Southeast's Barry Bernhardt to direct bands at college bowls

Wednesday, December 19, 2007
SEMO band director Barry Bernhardt wears his credentials from past bowl games on Thursday, December 13, 2007. This year Bernhardt has designed charts for eight bowl games. (Aaron Eisenhauer)

Barry Bernhardt only assisted when USC band director Art Bartner surrounded Chubby Checker and the Rockettes with 88 grand pianos at halftime during the 1987 Super Bowl.

Bernhardt was beginning his teaching career at California State University at Long Beach. Bartner had conducted the bands at the Olympic Games in 1984 and did similar work for Disney World. "He was the guy in the 1980s," Bernhardt said.

Bernhardt, the director of bands at Southeast Missouri State University, is at least one of the guys in this decade. This college bowl season he will direct the bands for the pregame and halftime shows at the Champs Sports Bowl and at the Gator Bowl New Year's Day. He also is choreographing the movements of the marching bands at six other bowl games, including the BCS national championship game.

In some cases Bernhardt is orchestrating the movements of 10 to 15 high school bands accounting for up to 2,000 performers. He accomplished this feat on a computer operating a software program that allows him to create pictures made of people and view the result from different angles. One picture takes three hours to draw. He has to make sure the drums -- as many as 200 of them -- and tubas are centrally located because they're the music's pulse. He stacks the brass around them and then the woodwinds on the outside and toward the back, all to achieve the best sound.

Each person in the show has to know where he or she is going, and Bernhardt has to figure out how to get the bands on and off the field. Because all are nationally televised, the show is timed down to the second.

Bernhardt works for a Salt Lake City company called Bowl Games of America. They are responsible for the halftime shows at the Orange, Champs Sports, Gator, Sugar, Liberty, Alamo and Holiday bowls. This year they also have the BCS championship game because their crew will be at the Superdome for the Sugar Bowl the week before.

He and his three-man crew of past and present university band directors leave for Florida the day after Christmas for the Champs Sports Bowl between Boston College and Michigan State Dec. 28 in Orlando. Typically they hold a four-hour afternoon rehearsal with the bands at a high school stadium the day before the game and another shorter rehearsal at the high school stadium before being bussed to the performance. Then the band directors will move on to Jacksonville and begin preparing more high school bands for the Gator Bowl on New Year's Day.

While most college professors are enjoying a break at the end of the semester, Bernhardt is busiest.

One year Bernhardt directed a program that included Aretha Franklin. Another year the country band Lonestar was the featured act. The best experiences have been when his children Anne-Marie and Jonathan were younger and accompanied him and performed in the shows. They were at the Sugar Bowl national championship game where Jessica Simpson sang the national anthem.

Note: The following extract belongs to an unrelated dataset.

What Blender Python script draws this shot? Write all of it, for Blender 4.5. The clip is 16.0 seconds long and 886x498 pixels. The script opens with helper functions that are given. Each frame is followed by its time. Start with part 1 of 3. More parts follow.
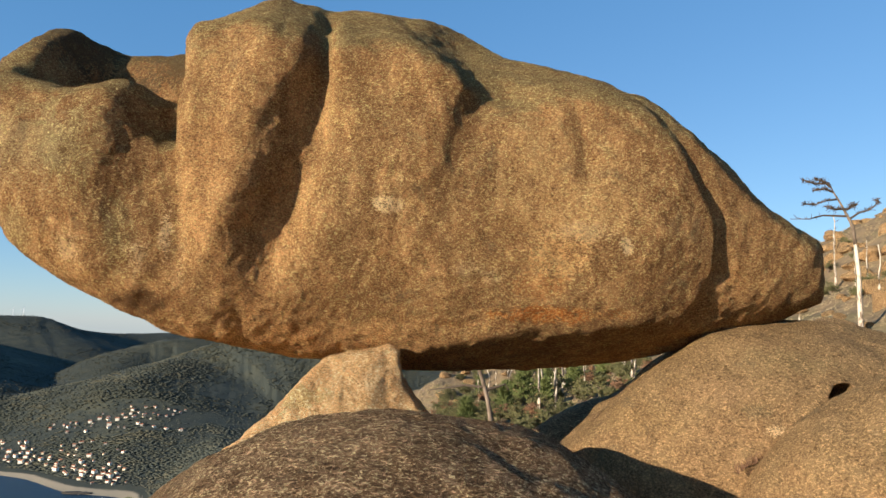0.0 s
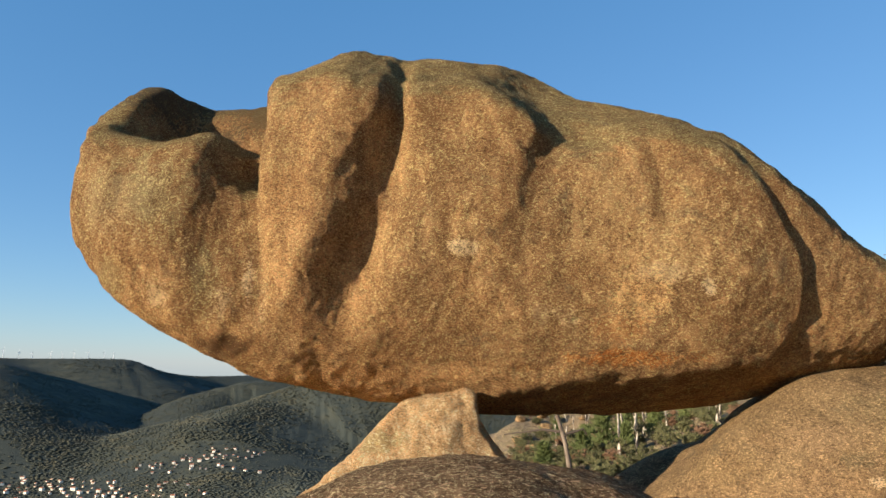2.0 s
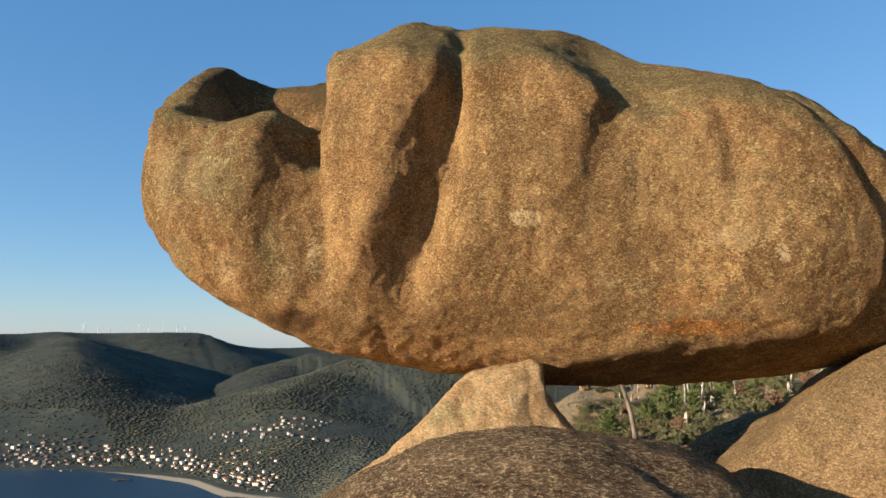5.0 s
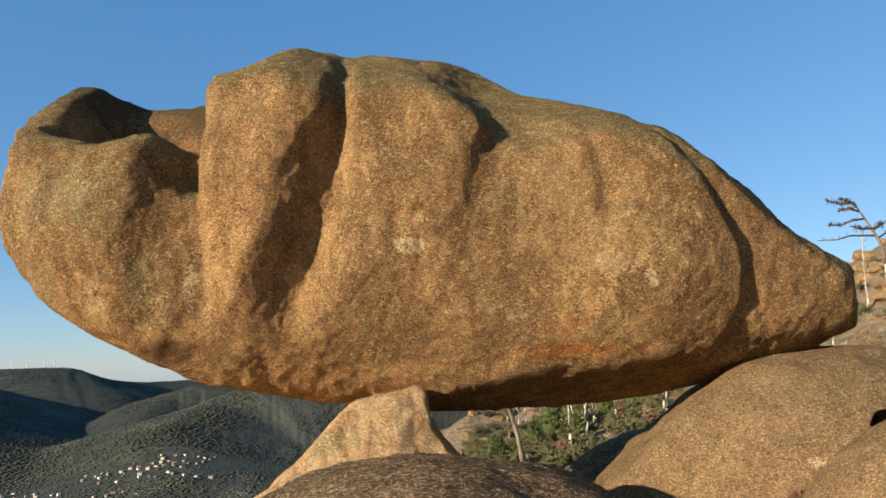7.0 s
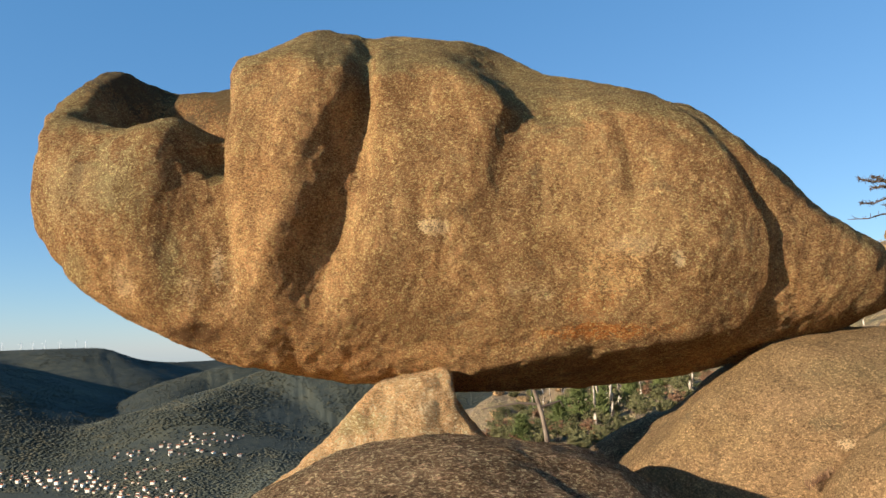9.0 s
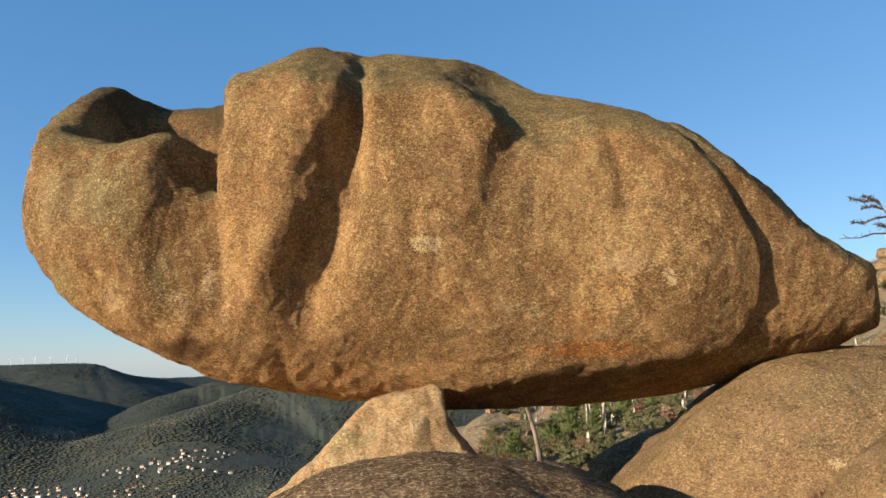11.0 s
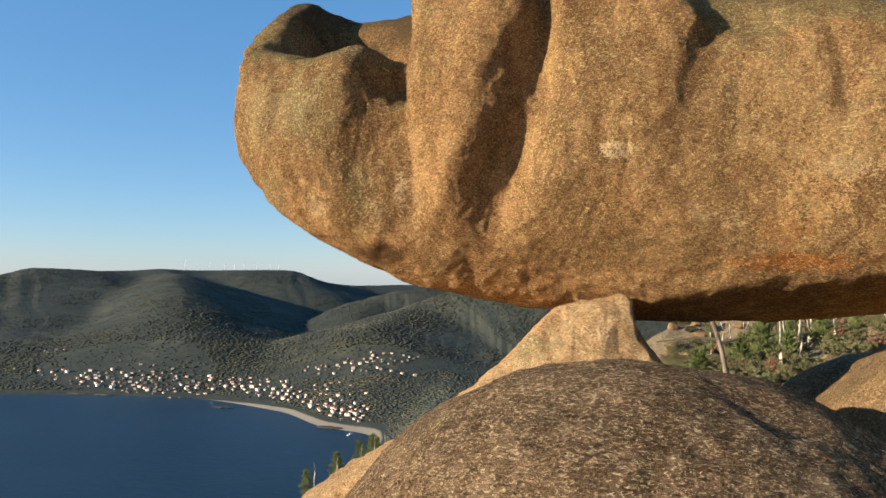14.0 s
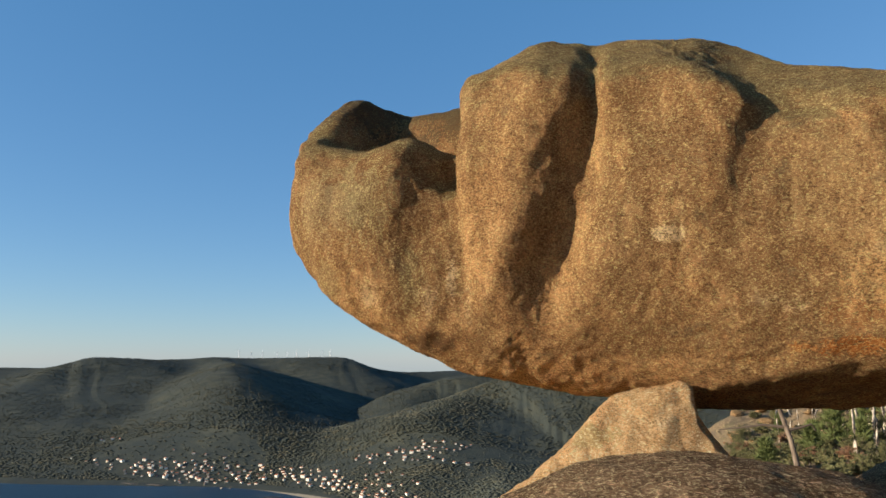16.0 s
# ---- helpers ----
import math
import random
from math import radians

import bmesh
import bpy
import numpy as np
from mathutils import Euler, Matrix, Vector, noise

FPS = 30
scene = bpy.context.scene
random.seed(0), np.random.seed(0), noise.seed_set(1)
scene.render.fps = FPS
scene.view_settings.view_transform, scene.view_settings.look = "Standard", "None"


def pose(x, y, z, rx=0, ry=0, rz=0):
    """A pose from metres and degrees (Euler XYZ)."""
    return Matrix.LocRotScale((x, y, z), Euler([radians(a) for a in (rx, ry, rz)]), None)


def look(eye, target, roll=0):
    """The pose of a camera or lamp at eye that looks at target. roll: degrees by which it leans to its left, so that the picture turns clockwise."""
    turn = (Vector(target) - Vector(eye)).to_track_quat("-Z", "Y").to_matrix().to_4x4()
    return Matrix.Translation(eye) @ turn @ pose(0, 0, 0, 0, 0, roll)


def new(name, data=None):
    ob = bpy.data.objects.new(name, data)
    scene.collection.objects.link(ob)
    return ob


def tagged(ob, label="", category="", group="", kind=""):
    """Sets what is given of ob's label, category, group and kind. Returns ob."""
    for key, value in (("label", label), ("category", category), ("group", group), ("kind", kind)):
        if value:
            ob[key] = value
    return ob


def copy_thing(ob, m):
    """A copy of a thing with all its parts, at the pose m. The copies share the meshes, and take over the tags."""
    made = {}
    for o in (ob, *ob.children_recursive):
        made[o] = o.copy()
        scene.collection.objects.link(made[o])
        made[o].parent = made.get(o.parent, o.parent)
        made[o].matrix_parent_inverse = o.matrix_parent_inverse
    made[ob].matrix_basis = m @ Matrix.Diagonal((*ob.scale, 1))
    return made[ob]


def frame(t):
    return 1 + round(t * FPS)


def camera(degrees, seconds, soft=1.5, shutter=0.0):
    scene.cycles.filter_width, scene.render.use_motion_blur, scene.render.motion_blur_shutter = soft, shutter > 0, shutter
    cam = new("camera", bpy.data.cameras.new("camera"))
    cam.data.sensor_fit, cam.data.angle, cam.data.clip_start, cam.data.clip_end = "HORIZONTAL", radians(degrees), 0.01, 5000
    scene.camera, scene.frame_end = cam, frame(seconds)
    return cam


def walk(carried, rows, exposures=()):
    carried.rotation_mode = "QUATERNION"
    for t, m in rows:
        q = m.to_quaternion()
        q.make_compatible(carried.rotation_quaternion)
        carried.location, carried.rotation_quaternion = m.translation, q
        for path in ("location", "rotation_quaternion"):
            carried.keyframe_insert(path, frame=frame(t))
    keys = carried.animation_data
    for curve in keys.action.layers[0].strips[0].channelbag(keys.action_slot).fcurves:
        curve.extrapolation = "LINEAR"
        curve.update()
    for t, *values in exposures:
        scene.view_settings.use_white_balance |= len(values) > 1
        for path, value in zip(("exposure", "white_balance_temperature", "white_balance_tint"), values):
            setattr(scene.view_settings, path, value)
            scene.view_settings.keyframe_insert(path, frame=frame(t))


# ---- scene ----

Bernhardt's work isn't limited to football. He charted the movements of bands that spelled out "Dodgers" in script for the opening day of the baseball season. He did similar work for the San Francisco Giants.

Marching bands have changed dramatically since Southeast's Golden Eagles became famous under director LeRoy Mason in the 1960s and 1970s. "Those were precision drill bands. They were all about patterns of motion," Bernhardt says. "Bands generally don't do that any more. It's more about playing to the audience and entertaining."Marimbas and dancing flag carriers are an integral part of marching bands today but hardly had a role 30 years ago, Bernhardt said.

Not that the Golden Eagles have given up marching. In 1999 they became only the second American band ever invited to participate in the Edinburgh Military Tattoo in Scotland.

In August they will return to the event, which is watched by 10,000 people in Edinburgh each night except Sundays from Aug. 1 to 23 and is televised to 100 million people around the world.